On the airwaves: Old station IDs provide memorable entertainment
BY RICHARD WAGONER
Some of the most memorable moments from radio stations come from what would first seem to be a very unlikely source: an FCC requirement to state the station’s call sign and city of license as close to the top of the hour as programming will allow.
Yet these legal IDs are memorable because they are among the very few constants on many stations; now that jingles are relatively rare, they often are the only constant a station has.
Keeping in mind that I am a radio dork, I can actually remember quite a few legal IDs from the past and present. From the famous “KHJ, Los Angeles” to the less famous “Maximum Hits, K-E-Z-Y, Anaheim”; from the quick one that was heard on the original great KMPC to the “voice” of KIIS-FM.
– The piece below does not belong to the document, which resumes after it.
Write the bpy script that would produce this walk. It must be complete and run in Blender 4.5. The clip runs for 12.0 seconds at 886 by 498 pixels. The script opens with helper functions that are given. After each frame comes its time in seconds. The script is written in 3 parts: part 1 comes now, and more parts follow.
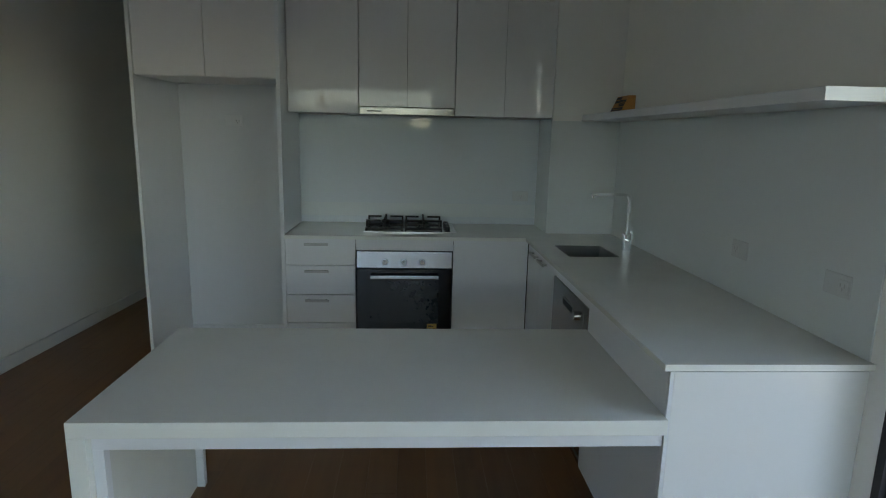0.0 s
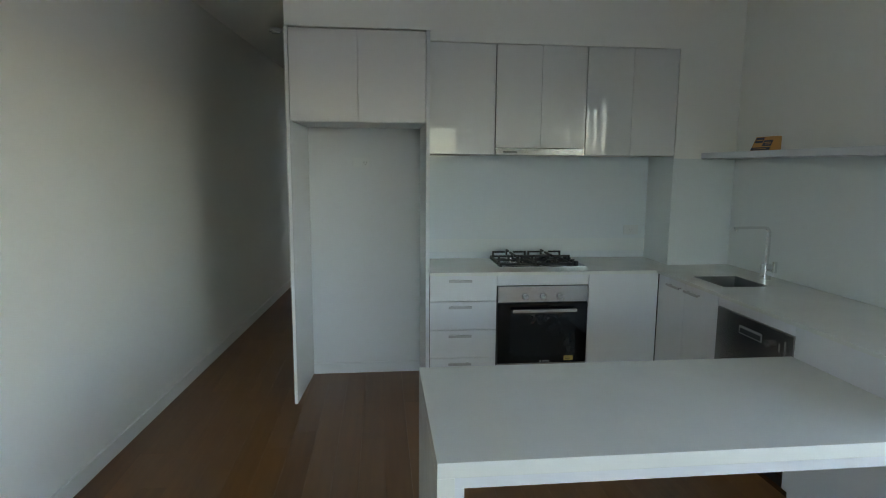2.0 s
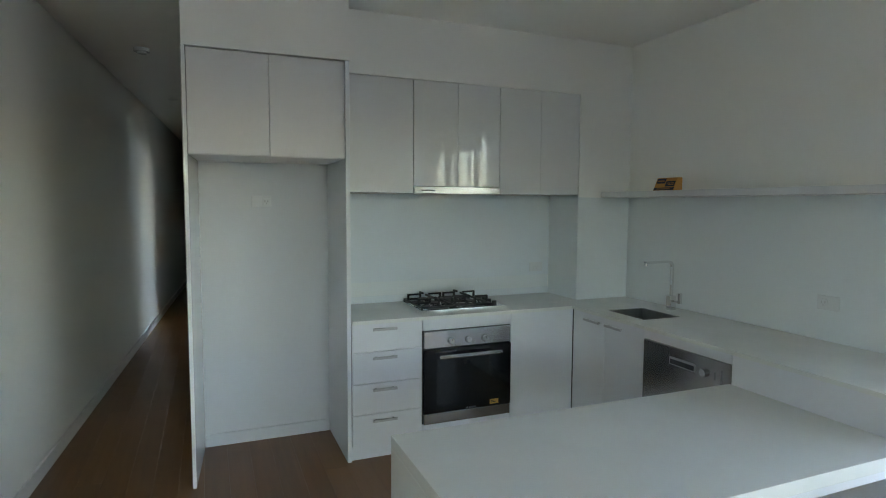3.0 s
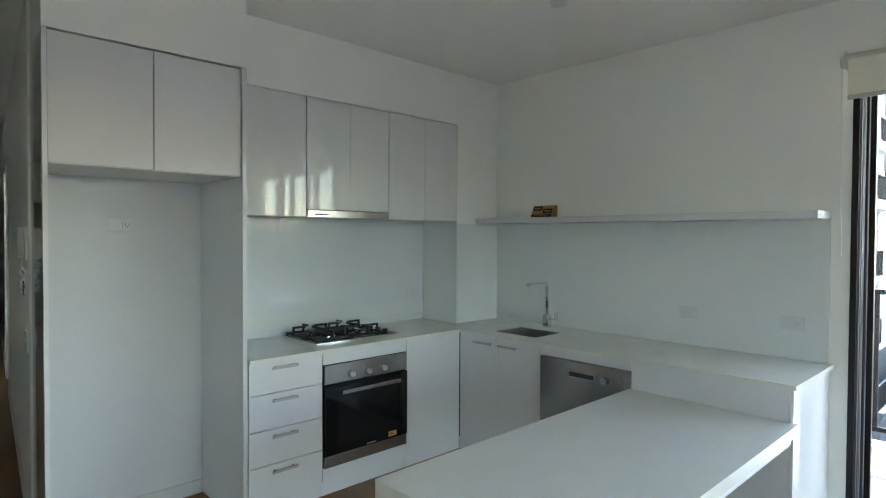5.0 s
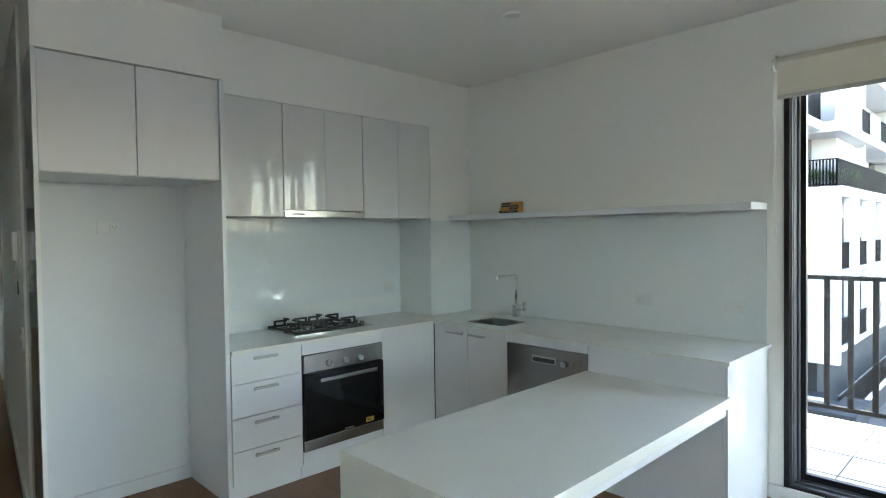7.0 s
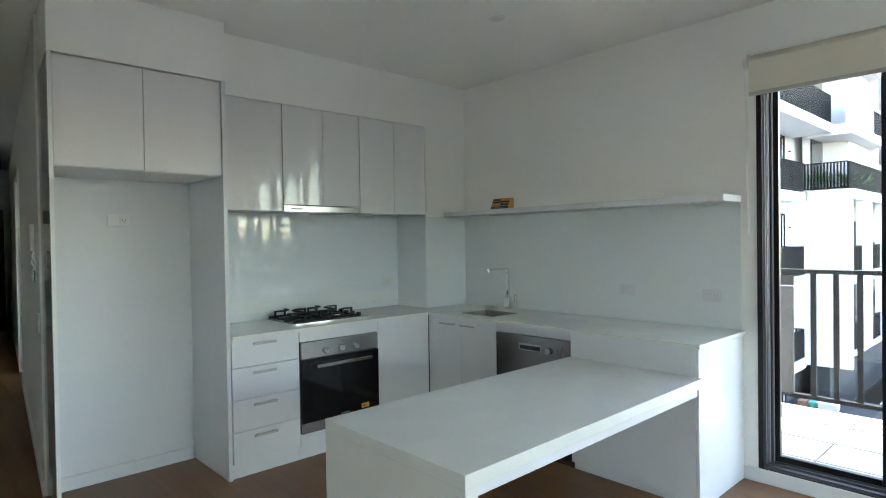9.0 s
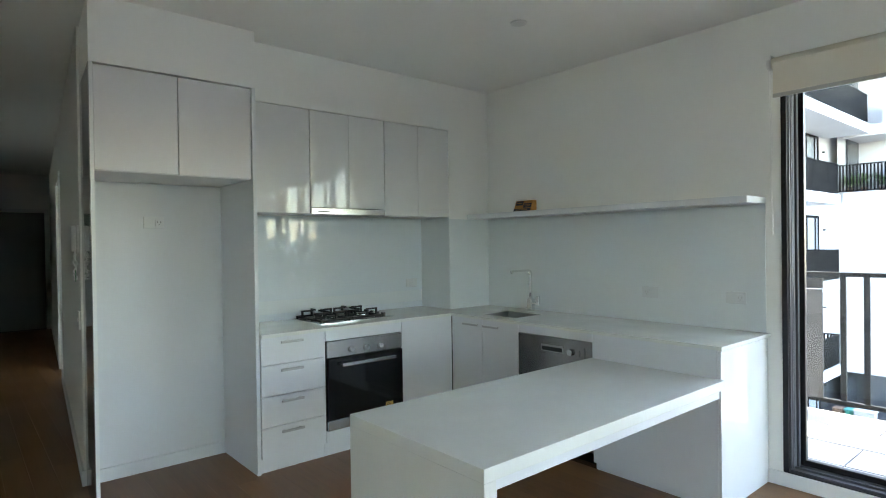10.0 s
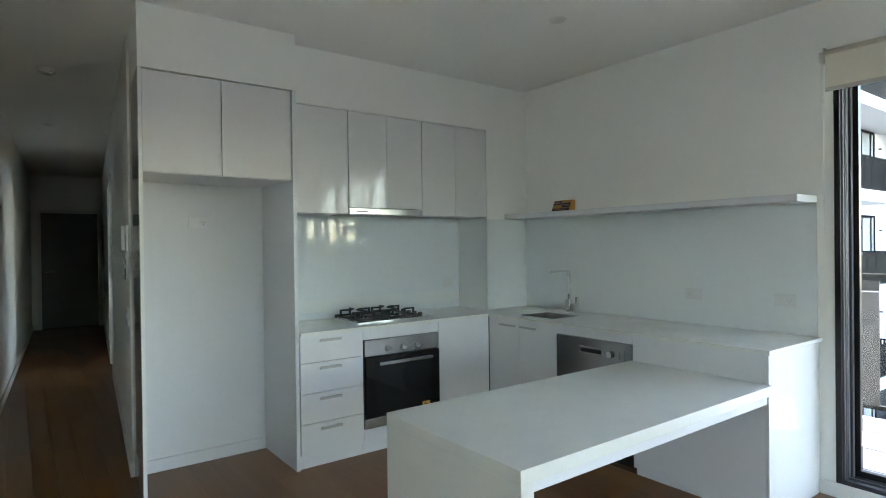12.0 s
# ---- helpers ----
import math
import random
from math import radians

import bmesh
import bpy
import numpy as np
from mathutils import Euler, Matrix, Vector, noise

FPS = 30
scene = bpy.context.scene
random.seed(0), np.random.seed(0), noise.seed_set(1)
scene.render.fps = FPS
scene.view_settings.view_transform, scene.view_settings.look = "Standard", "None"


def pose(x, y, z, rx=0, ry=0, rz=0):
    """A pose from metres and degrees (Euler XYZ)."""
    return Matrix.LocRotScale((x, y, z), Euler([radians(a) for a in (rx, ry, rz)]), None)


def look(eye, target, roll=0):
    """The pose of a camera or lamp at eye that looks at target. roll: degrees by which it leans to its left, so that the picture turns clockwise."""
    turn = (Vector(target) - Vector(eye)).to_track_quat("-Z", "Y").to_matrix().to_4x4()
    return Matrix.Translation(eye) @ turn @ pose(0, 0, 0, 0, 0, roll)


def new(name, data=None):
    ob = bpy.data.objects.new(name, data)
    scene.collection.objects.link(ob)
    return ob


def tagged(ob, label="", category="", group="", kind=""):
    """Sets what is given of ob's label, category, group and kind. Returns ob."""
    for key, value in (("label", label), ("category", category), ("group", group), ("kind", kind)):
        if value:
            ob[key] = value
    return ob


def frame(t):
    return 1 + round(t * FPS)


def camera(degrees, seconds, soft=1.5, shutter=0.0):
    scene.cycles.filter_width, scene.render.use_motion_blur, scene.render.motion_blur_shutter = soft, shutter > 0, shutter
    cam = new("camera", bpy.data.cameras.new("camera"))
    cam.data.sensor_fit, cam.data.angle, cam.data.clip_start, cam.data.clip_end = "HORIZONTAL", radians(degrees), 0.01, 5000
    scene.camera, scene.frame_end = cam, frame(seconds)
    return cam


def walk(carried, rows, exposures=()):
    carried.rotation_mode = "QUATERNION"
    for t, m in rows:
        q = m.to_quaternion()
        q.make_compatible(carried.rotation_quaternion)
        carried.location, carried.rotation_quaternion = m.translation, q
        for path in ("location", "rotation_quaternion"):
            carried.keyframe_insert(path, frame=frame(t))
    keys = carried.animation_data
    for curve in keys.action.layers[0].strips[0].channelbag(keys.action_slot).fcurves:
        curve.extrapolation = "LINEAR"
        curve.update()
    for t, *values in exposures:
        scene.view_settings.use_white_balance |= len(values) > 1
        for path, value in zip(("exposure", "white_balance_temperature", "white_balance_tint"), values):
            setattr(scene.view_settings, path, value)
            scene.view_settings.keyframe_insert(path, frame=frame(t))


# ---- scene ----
cam = camera(75.2, 12.0, soft=1.05)
PATH = [
    (0, (0.291, -0.018, 1.482), (0.401, 1.942, 1.098), 1.3),
    (0.5, (-0.037, -0.038, 1.495), (-0.009, 1.93, 1.139), 0.7),
    (1, (-0.259, -0.086, 1.486), (-0.251, 1.889, 1.175), 0.9),
    (1.5, (-0.531, -0.151, 1.522), (-0.457, 1.826, 1.229), 0.7),
    (2, (-0.809, -0.049, 1.529), (-0.597, 1.92, 1.247), 0.4),
    (2.5, (-1.038, 0.14, 1.547), (-0.598, 2.079, 1.331), 0.5),
    (3, (-1.264, 0.297, 1.542), (-0.512, 2.143, 1.388), 0.3),
    (3.5, (-1.447, 0.454, 1.548), (-0.424, 2.17, 1.446), 0.2),
    (5.3, (-1.825, 0.761, 1.497), (-0.43, 2.193, 1.447), -0.0),
    (5.5, (-1.825, 0.686, 1.511), (-0.429, 2.117, 1.451), -0.5),
    (6, (-1.898, 0.523, 1.49), (-0.485, 1.937, 1.439), -0.7),
    (6.5, (-1.884, 0.457, 1.459), (-0.49, 1.89, 1.415), -0.7),
    (7, (-1.86, 0.479, 1.486), (-0.468, 1.914, 1.437), -0.8),
    (7.5, (-1.817, 0.496, 1.497), (-0.43, 1.936, 1.449), -0.8),
    (9.5, (-1.902, 0.201, 1.385), (-0.567, 1.691, 1.366), -0.9),
    (10, (-1.91, 0.197, 1.396), (-0.615, 1.721, 1.378), -0.8),
    (10.5, (-1.92, 0.213, 1.393), (-0.651, 1.758, 1.375), -0.7),
    (11, (-1.928, 0.225, 1.392), (-0.685, 1.792, 1.374), -0.7),
    (11.5, (-1.918, 0.216, 1.394), (-0.706, 1.808, 1.378), -0.7),
    (12, (-1.903, 0.201, 1.391), (-0.71, 1.806, 1.377), -0.7),
]
EXPOSURES = [(t, e, 7850, 14) for t, e in ((0.0, 3.41), (0.5, 3.62), (1.5, 4.01), (2.5, 4.29), (3.5, 4.52), (5.5, 4.73), (9.5, 4.77), (12.0, 4.73))]
walk(cam, [(t, look(eye, target, roll)) for t, eye, target, roll in PATH], EXPOSURES)

# ---- world and sun ----
SUN_FROM = Vector((0.35, 0.55, 1.2)).normalized()
sky_world = bpy.data.worlds.new("sky_world")
sky_world.use_nodes = True
scene.world = sky_world
wn = sky_world.node_tree.nodes
sky = wn.new("ShaderNodeTexSky")
sky.sky_type, sky.sun_disc = "NISHITA", False
sky.dust_density, sky.ozone_density = 0.6, 1.8
sky.sun_elevation = math.asin(SUN_FROM.z)
sky.sun_rotation = math.atan2(SUN_FROM.x, SUN_FROM.y)
sky_world.node_tree.links.new(sky.outputs[0], wn["Background"].inputs[0])
wn["Background"].inputs[1].default_value = 0.15
sun = new("sun", bpy.data.lights.new("sun", "SUN"))
sun.data.energy, sun.data.angle, sun.data.color = 1.6, radians(0.5), (1.0, 0.96, 0.91)
sun.matrix_world = look(SUN_FROM * 60, (0, 0, 0))


# ---- materials ----
def mat(name, base, rough=0.5, metal=0.0, vary=0.04, scale=3.0, fine=60.0, bump=0.0, coat=0.0, per=0.0, stretch=(1, 1, 1), rvary=0.0, spec=0.5):
    """A surface with broad and fine variation of its colour, gloss and relief."""
    m = bpy.data.materials.new(name)
    m.use_nodes = True
    n, l = m.node_tree.nodes, m.node_tree.links
    b = n["Principled BSDF"]
    b.inputs["Metallic"].default_value, b.inputs["Coat Weight"].default_value = metal, coat
    b.inputs["Coat Roughness"].default_value = 0.03
    b.inputs["Specular IOR Level"].default_value = spec
    geo, mp = n.new("ShaderNodeNewGeometry"), n.new("ShaderNodeMapping")
    mp.inputs["Scale"].default_value = stretch
    l.new(geo.outputs["Position"], mp.inputs["Vector"])
    big, small = n.new("ShaderNodeTexNoise"), n.new("ShaderNodeTexNoise")
    for tex, s, d in ((big, scale, 3.0), (small, fine, 4.0)):
        tex.inputs["Scale"].default_value, tex.inputs["Detail"].default_value = s, d
        l.new(mp.outputs[0], tex.inputs["Vector"])
    mixv = n.new("ShaderNodeMath")
    mixv.operation = "MULTIPLY_ADD"
    mixv.inputs[1].default_value = 0.6
    l.new(big.outputs[0], mixv.inputs[0])
    half = n.new("ShaderNodeMath")
    half.operation = "MULTIPLY"
    half.inputs[1].default_value = 0.4
    l.new(small.outputs[0], half.inputs[0])
    l.new(half.outputs[0], mixv.inputs[2])
    val = mixv.outputs[0]
    if per:
        oi, pm = n.new("ShaderNodeObjectInfo"), n.new("ShaderNodeMath")
        pm.operation = "MULTIPLY_ADD"
        pm.inputs[1].default_value = per
        l.new(oi.outputs["Random"], pm.inputs[0])
        l.new(val, pm.inputs[2])
        sub = n.new("ShaderNodeMath")
        sub.operation = "SUBTRACT"
        sub.inputs[1].default_value = per / 2
        l.new(pm.outputs[0], sub.inputs[0])
        val = sub.outputs[0]
    ramp = n.new("ShaderNodeValToRGB")
    ramp.color_ramp.elements[0].position, ramp.color_ramp.elements[1].position = 0.2, 0.8
    ramp.color_ramp.elements[0].color = tuple(c * (1 - vary) for c in base) + (1,)
    ramp.color_ramp.elements[1].color = tuple(min(1, c * (1 + vary)) for c in base) + (1,)
    l.new(val, ramp.inputs[0])
    l.new(ramp.outputs[0], b.inputs["Base Color"])
    if rvary:
        rr = n.new("ShaderNodeMath")
        rr.operation = "MULTIPLY_ADD"
        rr.inputs[1].default_value, rr.inputs[2].default_value = rvary, rough - rvary / 2
        l.new(big.outputs[0], rr.inputs[0])
        l.new(rr.outputs[0], b.inputs["Roughness"])
    else:
        b.inputs["Roughness"].default_value = rough
    if bump:
        bn = n.new("ShaderNodeBump")
        bn.inputs["Strength"].default_value, bn.inputs["Distance"].default_value = bump, 0.002
        l.new(small.outputs[0], bn.inputs["Height"])
        l.new(bn.outputs[0], b.inputs["Normal"])
    return m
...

KFI has a long tradition of great IDs. Back when the station played music, mention was often made of being “Western America’s Most Powerful Radio Station” before the singers sang “KFI Los Angeles.” Now you always know which station you are tuned to when you hear a woman’s voice whisper, “Los Angeles, Orange County” right before a sample of the song “Round and Round” by Ratt introduces the news.
I even recall the cool Spanish ID for XETRA when I listened to the Mighty 690’s top-40 hits … hits played at fast speed, if you recall, and the explosion that preceded the calls of “KFM — BFM, San Diego.”
Turns out I’m not the only radio dork around. Brian Davis, assistant programmer and music director at WKSZ/Appleton-Green Bay, Wis., has set up a Web site dedicated to legal IDs — www.tophour.net.
The site started in 2001 and now has recordings of hundreds of legal IDs from all over the country, from large cities and small.
As I browsed the San Diego, San Francisco, Chicago and Los Angeles selections, I noted an overabundance of more recent IDs, but I’ll try to help fix that with some donations from my own collection of airchecks.